Mocht klager bedoeld hebben te klagen over een schending van een aan artikel 17 Bvt te ontlenen recht op behandeling dan volgt uit vaste jurisprudentie van de beroepscommissie dat enkel beklag kan worden ingediend indien sprake zou zijn van het niet betrachten van de in artikel 17 Bvt neergelegde zorgplicht.

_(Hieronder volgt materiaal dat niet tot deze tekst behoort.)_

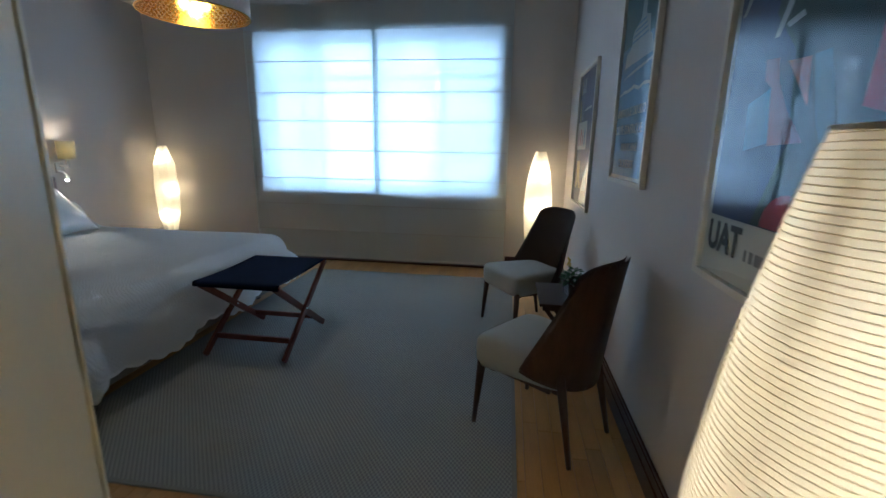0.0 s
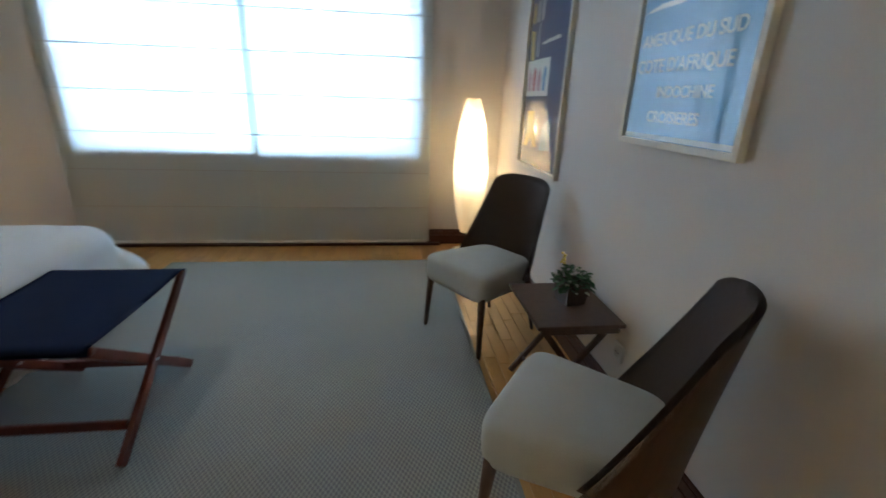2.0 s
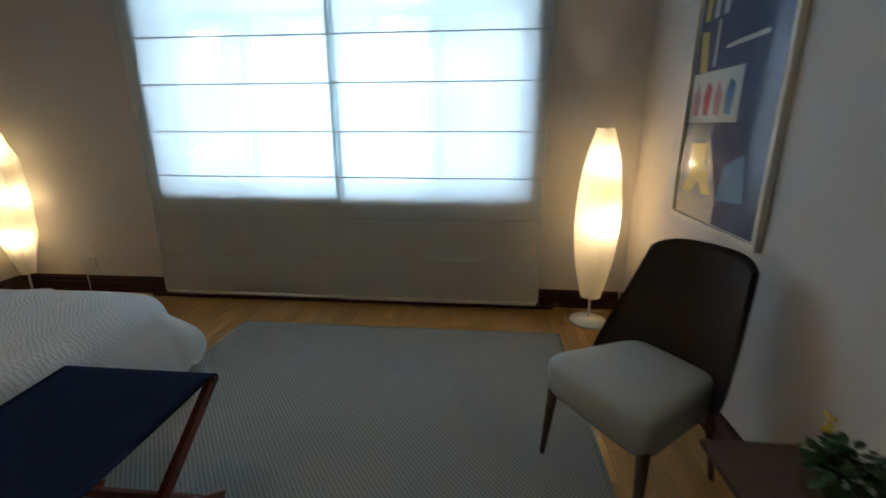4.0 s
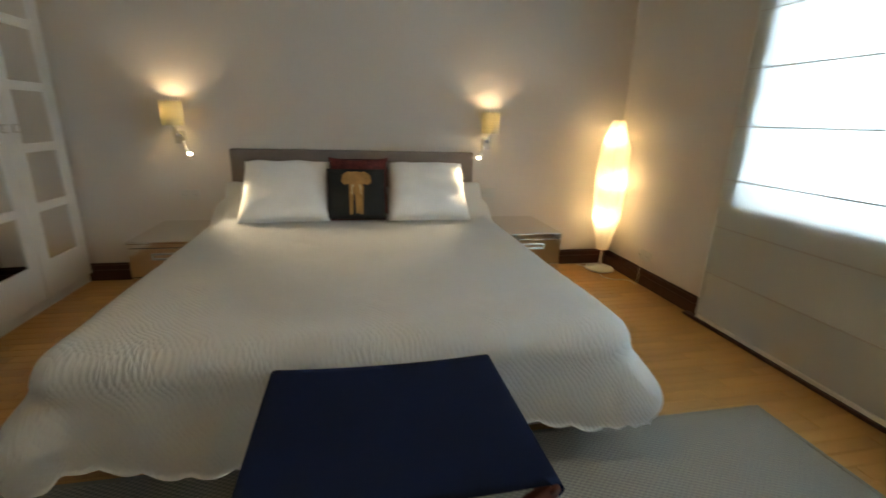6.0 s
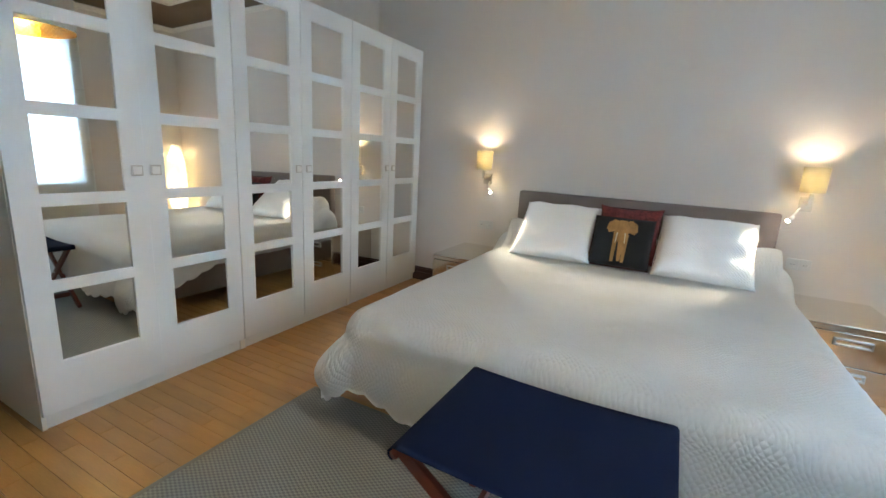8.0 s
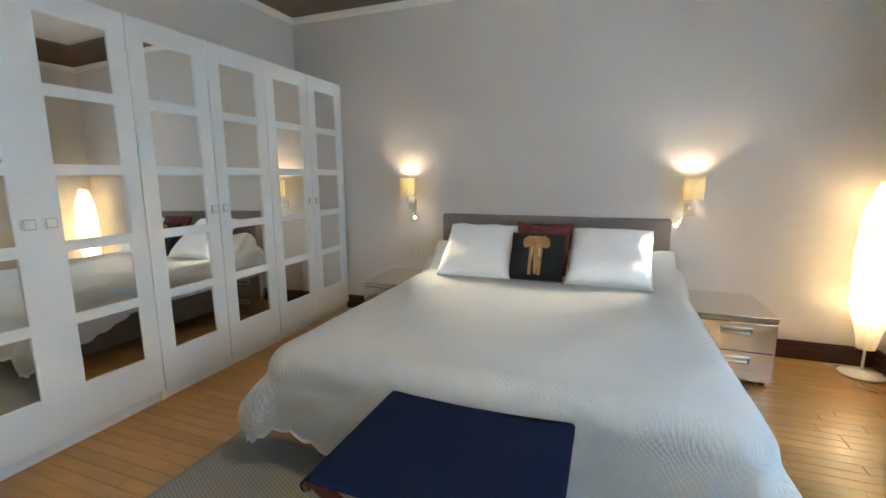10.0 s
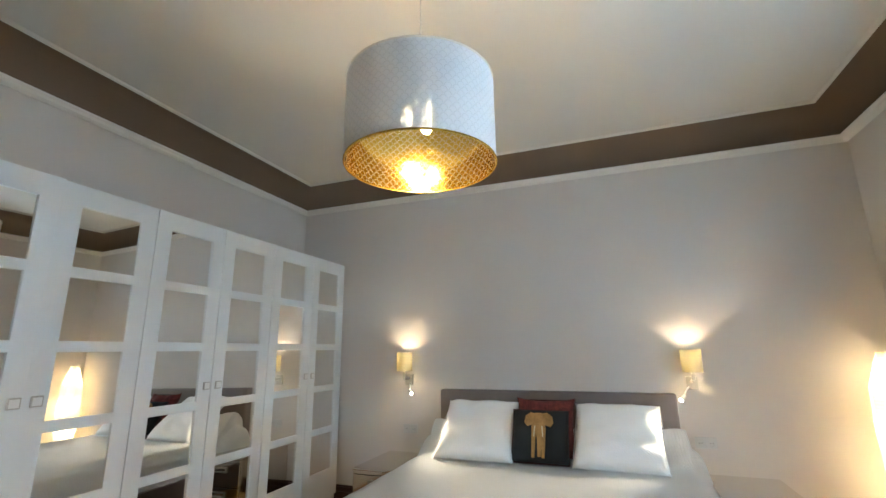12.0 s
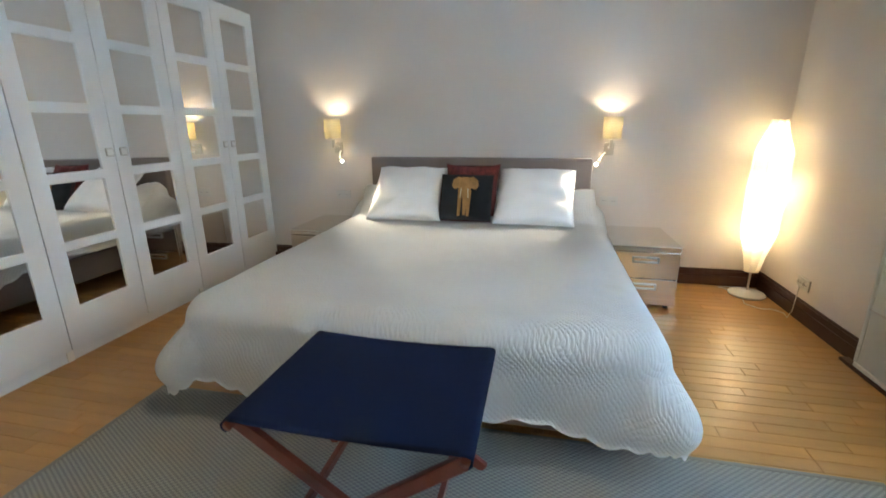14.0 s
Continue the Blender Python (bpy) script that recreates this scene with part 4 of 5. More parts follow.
# ---- paper floor lamps ----
def paper_lamp(m, watts, label, bulbs, z1=1.34, wide=0.094, faceted=False, tint=WARM, neck=0.052):
    """Paper shade on a thin stem: a smooth spiral-ribbed cigar, or eight flat gores on wire ribs. bulbs: (z, sideways x, sideways y)."""
    t = thing("floor_lamp", label, "floor lamp", m, "paper floor lamps")
    bm = lathe(bmesh.new(), [(0.0, 0.0), (0.125, 0.0), (0.13, 0.006), (0.125, 0.018), (0.03, 0.026), (0.014, 0.04), (0.0, 0.04)], 36)
    part("base", bm, M_LAMPW, t, "round white enamel base", True)
    part("stem", rod(bmesh.new(), (0, 0, 0.03), (0, 0, z1 - 0.08), 0.008), M_LAMPW, t, "", True)
    z0 = 0.20
    knots = ((0.0, 0.052), (0.06, 0.066), (0.28, 0.122), (0.52, 0.136), (0.80, 0.122), (0.93, 0.074), (1.0, 0.050))

    def rad(v):
        if not faceted:
            return neck + wide * math.sin(math.pi * min(1, v * 0.96 + 0.035)) ** 0.85
        for (v0, r0), (v1, r1) in zip(knots, knots[1:]):
            if v <= v1:
                k = (v - v0) / (v1 - v0)
                return r0 + (r1 - r0) * (k * 0.6 + 0.4 * k * k * (3 - 2 * k))
        return knots[-1][1]

    seg = 40
    n = 100
    bm = bmesh.new()
    rings = []
    for i in range(n + 1):
        v = i / n
        z = z0 + (z1 - z0) * v
        r = rad(v) - (0.001 if i % 2 else 0.0)
        ring = []
        for k in range(seg):
            a = 2 * math.pi * k / seg
            if faceted:
                q = r * math.cos(math.pi / 8) / math.cos((a % (math.pi / 4)) - math.pi / 8) * (1 - 0.03 * math.sin((a % (math.pi / 4)) * 4))
            else:
                q = r * (1 + 0.012 * math.cos(a * 8))
            q += 0.004 * noise.noise(Vector((math.cos(a) * 1.5, math.sin(a) * 1.5, z * 6)))
            ring.append(bm.verts.new((q * math.cos(a), q * math.sin(a), z)))
        rings.append(ring)
    for a, b in zip(rings, rings[1:]):
        for k in range(seg):
            bm.faces.new((a[k], a[(k + 1) % seg], b[(k + 1) % seg], b[k]))
    sh = part("shade", bm, M_PAPER, t, "pleated white paper shade in flat gores" if faceted else "ribbed white rice paper shade", not faceted)
    for v in (0.0, 1.0):
        r, z = rad(v), z0 + (z1 - z0) * v
        bm = lathe(bmesh.new(), [(r - 0.003, z - 0.003), (r + 0.002, z - 0.003), (r + 0.002, z + 0.003), (r - 0.003, z + 0.003)], seg)
        part("hoop", bm, M_RIB, sh)
    if not faceted:
        turns = 140
        hel = []
        for i in range(turns * 30 + 1):
            v = i / (turns * 30)
            a = 2 * math.pi * v * turns
            hel.append(((rad(v) + 0.0012) * math.cos(a), (rad(v) + 0.0012) * math.sin(a), z0 + (z1 - z0) * v))
        part("spiral_rib", tube(bmesh.new(), hel, 0.0007, 4), M_RIB, sh, "thin spiral rib round the paper")
    for k in range(8):
        a = 2 * math.pi * k / 8
        pts = [((rad(v) - 0.006) * math.cos(a), (rad(v) - 0.006) * math.sin(a), z0 + (z1 - z0) * v) for v in [i / 14 for i in range(15)]]
        part("rib", tube(bmesh.new(), pts, 0.0016, 5), M_RIB, sh)
    for z, dx, dy in bulbs:
        d = m.to_3x3().inverted() @ Vector((dx, dy, 0)).normalized()
        bm = rod(bmesh.new(), d * 0.006 + Vector((0, 0, z - 0.05)), d * 0.035 + Vector((0, 0, z - 0.05)), 0.006)
        rod(bm, d * 0.035 + Vector((0, 0, z - 0.06)), d * 0.035 + Vector((0, 0, z - 0.02)), 0.013)
        part("socket", bm, M_LAMPW, t)
        bm = bmesh.new()
        bmesh.ops.create_uvsphere(bm, u_segments=12, v_segments=8, radius=0.024, matrix=Matrix.Translation(d * 0.035 + Vector((0, 0, z + 0.01))))
        part("bulb", bm, M_BULB, t, "lit bulb", True)
        lamp("paper_lamp_bulb", "POINT", watts, tint, Matrix.Translation(m @ (d * (0.064 if faceted else 0.078) + Vector((0, 0, z + 0.012)))), radius=0.018)
    return t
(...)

Dit is door klager niet expliciet gesteld noch is dit - anderszins - aannemelijk geworden. Naar het oordeel van de beroepscommissie kan de klacht dan enkel worden opgevat als te zijn gericht tegen de wijze van betrachten van de (medische) zorgplicht waartegen op grond van het bepaalde in artikel 56, vierde lid, Bvt geen beklag openstaat.

De beroepscommissie zal gelet op het bovenstaande het beroep ongegrond verklaren en de uitspraak van de beklagrechter bevestigen met aanvulling van de gronden.

4.         De uitspraak

De beroepscommissie verklaart het beroep ongegrond en bevestigt de uitspraak van de beklagrechter met aanvulling van de gronden.

Aldus gegeven door de beroepscommissie voornoemd, bestaande uit mr. R.M. Maanicus, voorzitter, prof. dr. F. Boer en drs. M.R. Daniel, leden, in tegenwoordigheid van mr. H.S. van Gemert, secretaris, op 6 juni 2018.